The oysters are the argument. On any given evening there are six to ten varieties, rotating from the Pacific Northwest, Prince Edward Island, Cape Cod, and elsewhere depending on what the program's oyster specialists have sourced that week. They arrive cold, shucked to order, and priced honestly. The happy hour oyster dollar special is the best-value seafood experience in Northern Colorado, and a long-standing regular ritual among Fort Collins restaurant workers on their own time off.
Beyond the raw bar, Jax cooks fish well. The preparations rotate — a daily fresh list driven by what flew in — but the consistent strengths are the live-fire grilled catches, the shrimp and grits, and whatever is doing the ceviche or crudo that week.
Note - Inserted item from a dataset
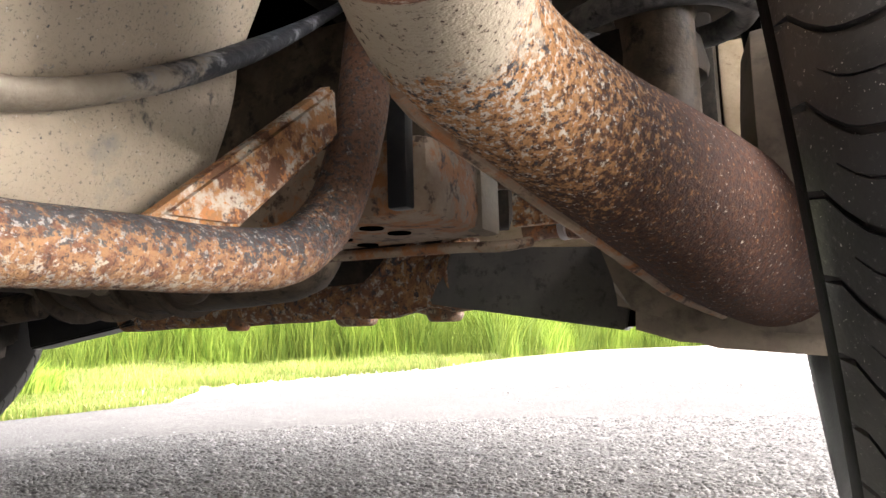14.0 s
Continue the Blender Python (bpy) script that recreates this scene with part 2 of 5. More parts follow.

The wine list is sensibly built for the menu, and the cocktails, designed at the group level, are reliably strong. The room itself is not the draw — it is a standard Old Town seafood bar with exposed brick, an open oyster counter, and enough energy to feel like a proper restaurant but not so much that it drowns conversation.
What Jax does for Fort Collins is harder than it looks. Running a credible seafood program a thousand miles from the nearest coast requires logistical discipline, transparent sourcing, and a willingness to rotate the menu daily. Jax does all of it, which is why it has held a spot in Old Town's top tier since opening and continues to be the default answer when someone asks where to get oysters in town.
The Oyster Bar Seat
Fort Collins does not have many genuinely great solo dining venues. Jax's oyster bar is one of them. Pull up a stool, order a half dozen, ask the shucker what is running best that week, and watch the work. The staff running the bar are knowledgeable without being preachy and happy to walk an inexperienced eater through the varietal differences. A solo dinner of oysters, a glass of crisp white, and the cornmeal-crusted trout is one of the better evenings anyone can buy for themselves in Old Town for under seventy dollars.
At a Glance
Why It Works for Solo Dining
The oyster bar seat at Jax is what solo dining looks like when a restaurant takes the single diner seriously. You are across the counter from someone whose job is to talk about oysters, which means you have conversation as part of the meal without needing to manufacture it. You can order by the piece, which means you can build the meal around curiosity rather than committing to a full entree. The noise level at the bar during happy hour is high, which is a comfort for the self-conscious diner, and it quiets significantly after seven.
For a first date, Jax works because it gives you something to do with your hands and your eyes — the shucking at the bar, the varietal menu, the mignonette and horseradish — while also providing the genuinely interesting framing material of sustainability and sourcing that reveals character without feeling like an interview. For a birthday, particularly a mid-scale one, Jax can handle a group of six comfortably and does the oyster tower ritual with the kind of understated flourish the occasion calls for.